### DATA RECORDS
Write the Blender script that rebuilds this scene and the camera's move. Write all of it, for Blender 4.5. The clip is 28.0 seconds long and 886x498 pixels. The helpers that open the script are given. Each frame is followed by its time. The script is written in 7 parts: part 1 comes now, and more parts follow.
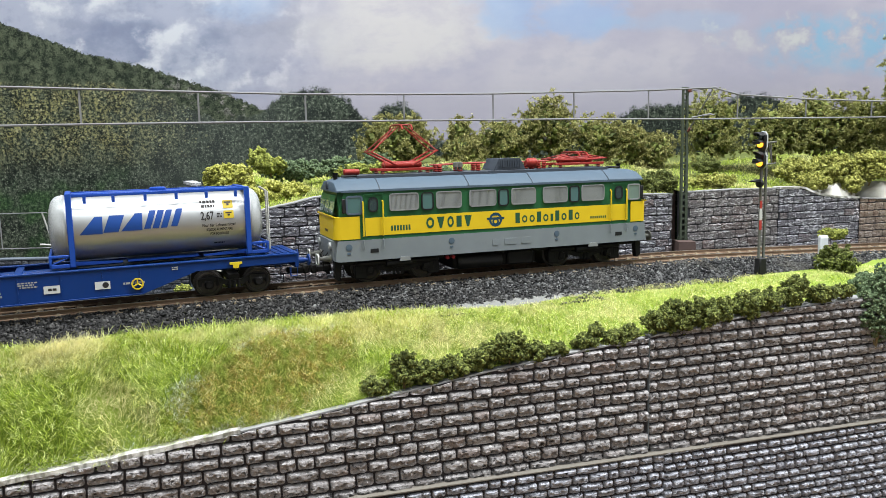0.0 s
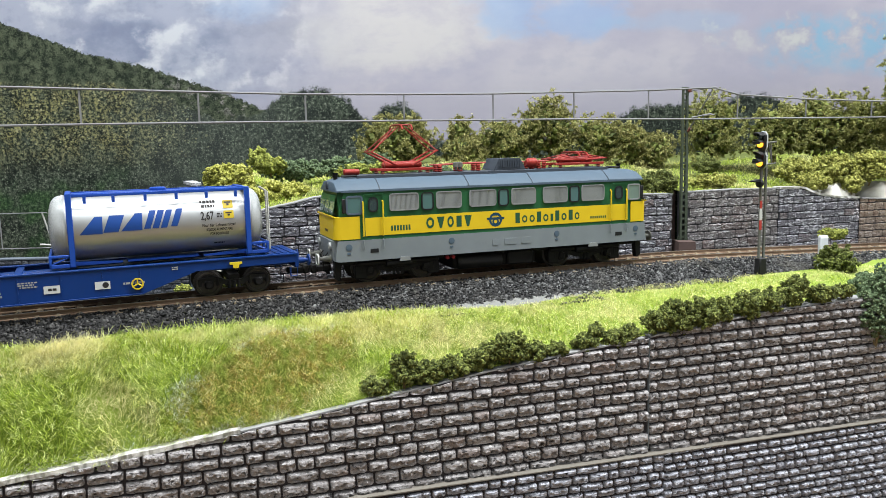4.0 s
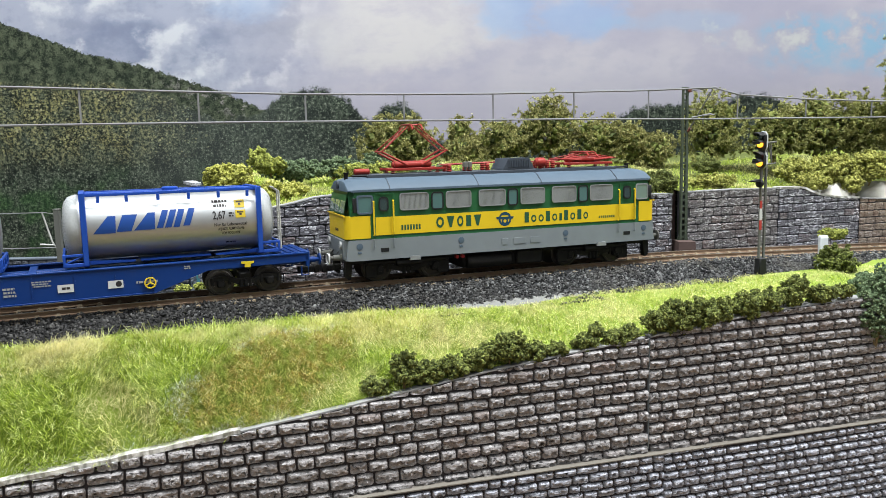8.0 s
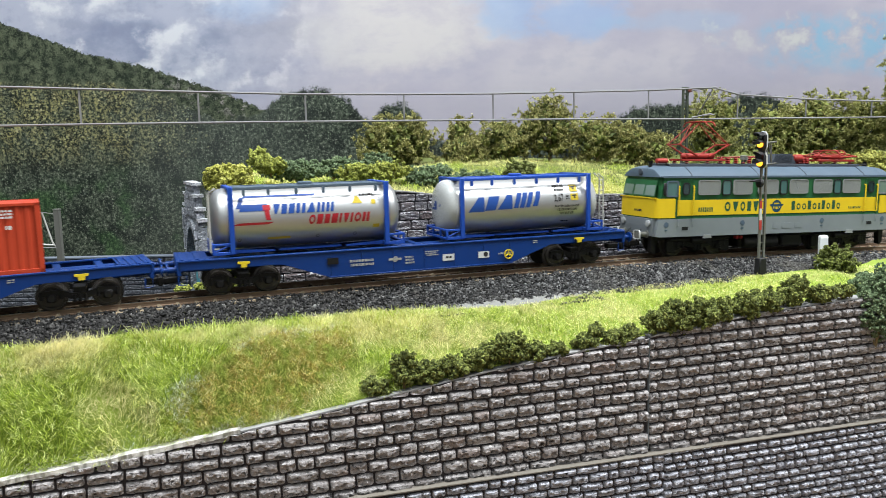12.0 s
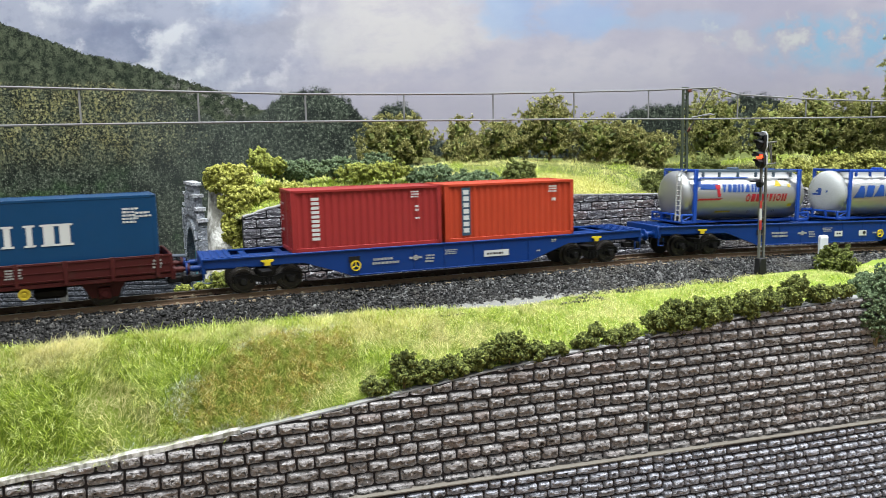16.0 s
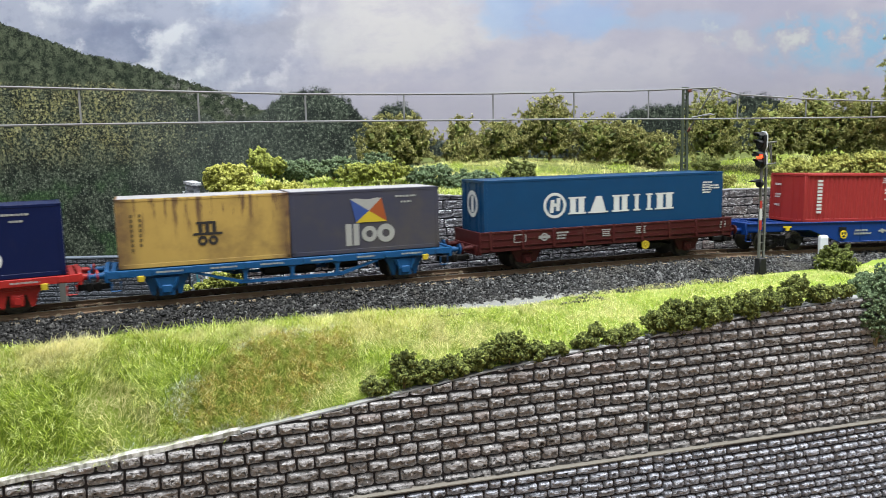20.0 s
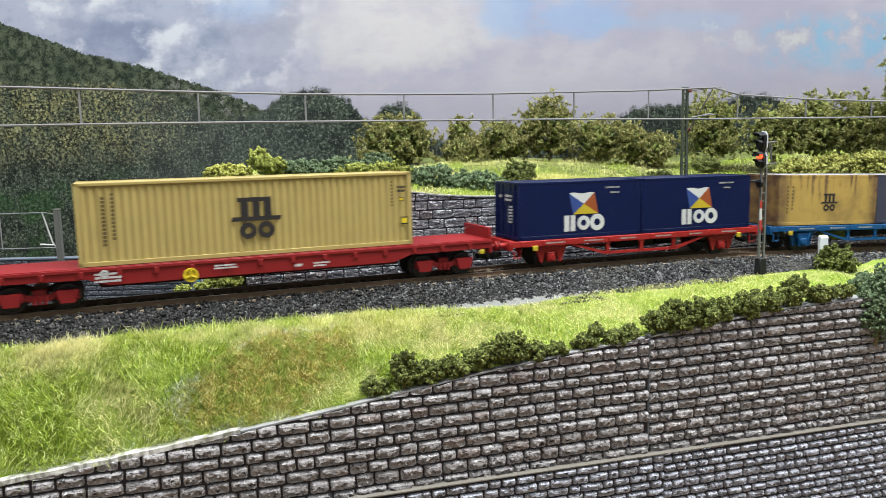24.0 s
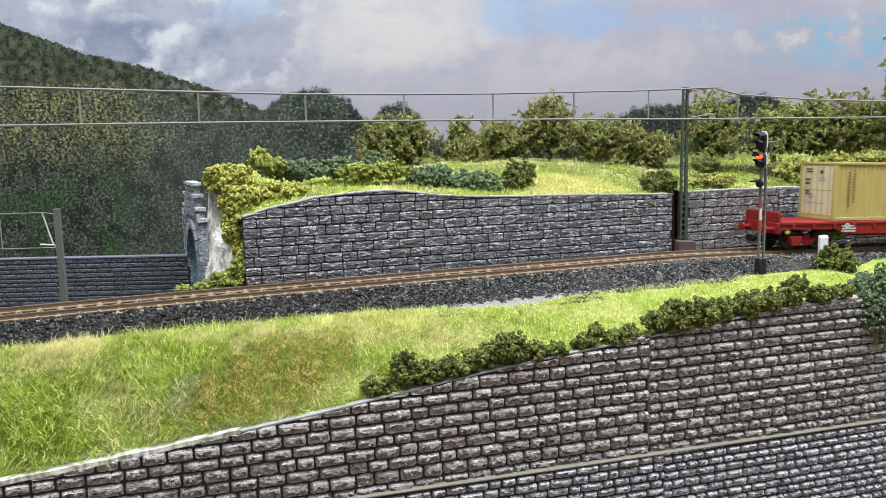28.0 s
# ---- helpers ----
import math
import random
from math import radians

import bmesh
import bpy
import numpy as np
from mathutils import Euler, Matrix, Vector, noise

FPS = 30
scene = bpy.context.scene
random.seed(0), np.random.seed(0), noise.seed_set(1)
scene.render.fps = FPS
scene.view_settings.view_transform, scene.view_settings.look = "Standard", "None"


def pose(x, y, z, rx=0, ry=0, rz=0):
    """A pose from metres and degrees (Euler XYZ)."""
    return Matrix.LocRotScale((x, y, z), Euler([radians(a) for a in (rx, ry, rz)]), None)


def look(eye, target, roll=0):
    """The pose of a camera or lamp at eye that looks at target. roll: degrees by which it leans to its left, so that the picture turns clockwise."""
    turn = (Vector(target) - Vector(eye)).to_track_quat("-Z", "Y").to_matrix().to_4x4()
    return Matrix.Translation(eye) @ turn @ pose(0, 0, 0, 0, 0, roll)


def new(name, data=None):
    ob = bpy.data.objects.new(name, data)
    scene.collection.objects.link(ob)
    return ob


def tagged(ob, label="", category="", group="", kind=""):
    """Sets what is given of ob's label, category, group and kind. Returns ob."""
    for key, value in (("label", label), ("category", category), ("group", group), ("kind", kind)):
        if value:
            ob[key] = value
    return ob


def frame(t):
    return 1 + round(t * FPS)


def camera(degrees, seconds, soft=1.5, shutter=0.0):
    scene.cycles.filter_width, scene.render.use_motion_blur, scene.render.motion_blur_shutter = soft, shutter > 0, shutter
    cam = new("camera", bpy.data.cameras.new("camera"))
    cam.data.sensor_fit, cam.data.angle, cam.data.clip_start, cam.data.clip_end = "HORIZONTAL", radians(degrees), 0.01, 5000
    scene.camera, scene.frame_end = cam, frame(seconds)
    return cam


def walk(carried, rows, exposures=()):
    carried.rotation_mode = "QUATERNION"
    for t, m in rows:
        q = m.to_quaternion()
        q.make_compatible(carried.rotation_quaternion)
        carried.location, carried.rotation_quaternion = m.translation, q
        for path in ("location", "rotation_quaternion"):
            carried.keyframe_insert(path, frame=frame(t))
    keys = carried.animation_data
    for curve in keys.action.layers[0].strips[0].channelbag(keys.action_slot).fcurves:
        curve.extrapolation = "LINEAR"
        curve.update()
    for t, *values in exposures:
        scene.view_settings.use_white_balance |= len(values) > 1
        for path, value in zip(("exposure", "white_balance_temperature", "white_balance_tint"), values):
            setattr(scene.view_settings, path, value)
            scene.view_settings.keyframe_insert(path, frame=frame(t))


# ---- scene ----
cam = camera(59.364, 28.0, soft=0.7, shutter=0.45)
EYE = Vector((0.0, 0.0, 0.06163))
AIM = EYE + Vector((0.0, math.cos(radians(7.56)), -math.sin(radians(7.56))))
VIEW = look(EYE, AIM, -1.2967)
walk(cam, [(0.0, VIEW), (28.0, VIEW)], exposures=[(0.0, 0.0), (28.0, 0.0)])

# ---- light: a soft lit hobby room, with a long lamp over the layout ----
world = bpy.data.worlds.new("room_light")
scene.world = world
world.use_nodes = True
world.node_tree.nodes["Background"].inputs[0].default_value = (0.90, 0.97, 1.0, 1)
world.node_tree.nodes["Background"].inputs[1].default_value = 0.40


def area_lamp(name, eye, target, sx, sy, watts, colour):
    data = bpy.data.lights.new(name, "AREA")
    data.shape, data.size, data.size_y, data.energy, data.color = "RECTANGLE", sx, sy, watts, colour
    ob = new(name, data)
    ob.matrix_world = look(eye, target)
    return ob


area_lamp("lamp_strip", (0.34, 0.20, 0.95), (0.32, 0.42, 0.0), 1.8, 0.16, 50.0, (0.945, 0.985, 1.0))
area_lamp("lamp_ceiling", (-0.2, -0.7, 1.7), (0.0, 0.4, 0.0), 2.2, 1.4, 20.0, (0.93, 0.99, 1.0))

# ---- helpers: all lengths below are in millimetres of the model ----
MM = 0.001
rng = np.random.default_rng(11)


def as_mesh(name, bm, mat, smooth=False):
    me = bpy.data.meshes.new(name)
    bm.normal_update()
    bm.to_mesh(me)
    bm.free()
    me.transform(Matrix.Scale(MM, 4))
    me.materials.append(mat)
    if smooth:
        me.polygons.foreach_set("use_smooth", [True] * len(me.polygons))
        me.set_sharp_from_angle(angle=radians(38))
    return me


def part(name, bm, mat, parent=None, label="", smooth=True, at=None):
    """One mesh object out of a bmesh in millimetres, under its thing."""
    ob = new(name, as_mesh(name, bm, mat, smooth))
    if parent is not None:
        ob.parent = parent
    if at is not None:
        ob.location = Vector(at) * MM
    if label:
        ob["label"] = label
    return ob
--
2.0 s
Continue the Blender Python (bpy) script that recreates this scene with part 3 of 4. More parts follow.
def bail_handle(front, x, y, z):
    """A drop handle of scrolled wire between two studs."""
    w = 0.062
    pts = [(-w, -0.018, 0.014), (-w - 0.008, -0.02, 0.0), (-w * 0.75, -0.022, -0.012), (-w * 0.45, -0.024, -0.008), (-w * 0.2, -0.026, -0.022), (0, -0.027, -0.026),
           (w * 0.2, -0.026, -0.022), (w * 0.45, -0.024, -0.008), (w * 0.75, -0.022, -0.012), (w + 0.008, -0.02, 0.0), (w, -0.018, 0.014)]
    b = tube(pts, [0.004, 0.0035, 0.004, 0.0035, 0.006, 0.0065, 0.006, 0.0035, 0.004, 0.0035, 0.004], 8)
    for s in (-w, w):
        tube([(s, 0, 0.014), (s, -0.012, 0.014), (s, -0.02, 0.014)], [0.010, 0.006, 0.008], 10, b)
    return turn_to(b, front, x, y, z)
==
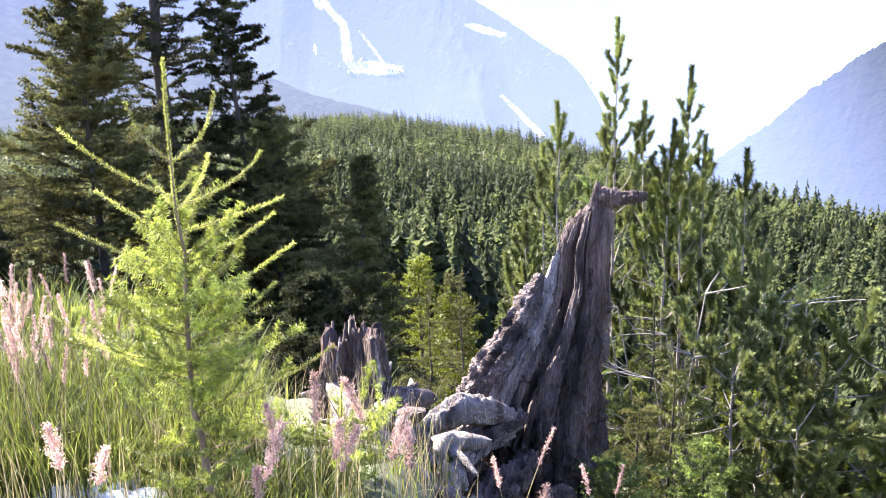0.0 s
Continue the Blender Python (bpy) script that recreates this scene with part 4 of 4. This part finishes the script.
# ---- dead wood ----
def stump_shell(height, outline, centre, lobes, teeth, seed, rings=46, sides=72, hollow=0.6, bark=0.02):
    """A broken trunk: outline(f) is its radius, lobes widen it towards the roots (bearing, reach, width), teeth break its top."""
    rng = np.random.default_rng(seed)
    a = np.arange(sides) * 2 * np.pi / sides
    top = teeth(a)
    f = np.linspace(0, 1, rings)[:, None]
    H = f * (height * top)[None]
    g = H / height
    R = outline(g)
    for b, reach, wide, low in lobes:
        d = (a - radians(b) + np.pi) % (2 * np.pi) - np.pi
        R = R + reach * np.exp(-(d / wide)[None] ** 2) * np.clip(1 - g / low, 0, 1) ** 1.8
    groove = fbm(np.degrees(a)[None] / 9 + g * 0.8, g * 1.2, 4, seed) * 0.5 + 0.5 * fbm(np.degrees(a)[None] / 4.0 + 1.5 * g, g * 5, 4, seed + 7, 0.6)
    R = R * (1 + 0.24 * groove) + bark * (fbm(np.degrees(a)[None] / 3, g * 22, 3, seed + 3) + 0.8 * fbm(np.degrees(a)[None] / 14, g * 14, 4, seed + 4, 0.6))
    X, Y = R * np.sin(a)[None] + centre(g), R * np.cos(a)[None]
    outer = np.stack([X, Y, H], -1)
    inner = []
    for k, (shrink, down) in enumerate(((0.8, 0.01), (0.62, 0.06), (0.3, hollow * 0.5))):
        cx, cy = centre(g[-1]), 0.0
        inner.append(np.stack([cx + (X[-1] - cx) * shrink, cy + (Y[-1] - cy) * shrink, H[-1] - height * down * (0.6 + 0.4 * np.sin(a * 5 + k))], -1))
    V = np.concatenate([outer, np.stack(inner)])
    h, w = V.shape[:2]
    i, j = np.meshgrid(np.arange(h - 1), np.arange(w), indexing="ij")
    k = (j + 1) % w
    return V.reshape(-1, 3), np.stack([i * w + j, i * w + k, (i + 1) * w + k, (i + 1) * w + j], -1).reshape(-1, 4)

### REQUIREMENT
Transcribe the lines beginning at the one that contains "for t, *values" and ending at the one that contains "0.0), (28.0, 0.0)])", with nothing added or left out.

### THE COMPLETED TASK
    for t, *values in exposures:
        scene.view_settings.use_white_balance |= len(values) > 1
        for path, value in zip(("exposure", "white_balance_temperature", "white_balance_tint"), values):
            setattr(scene.view_settings, path, value)
            scene.view_settings.keyframe_insert(path, frame=frame(t))


# ---- scene ----
cam = camera(59.364, 28.0, soft=0.7, shutter=0.45)
EYE = Vector((0.0, 0.0, 0.06163))
AIM = EYE + Vector((0.0, math.cos(radians(7.56)), -math.sin(radians(7.56))))
VIEW = look(EYE, AIM, -1.2967)
walk(cam, [(0.0, VIEW), (28.0, VIEW)], exposures=[(0.0, 0.0), (28.0, 0.0)])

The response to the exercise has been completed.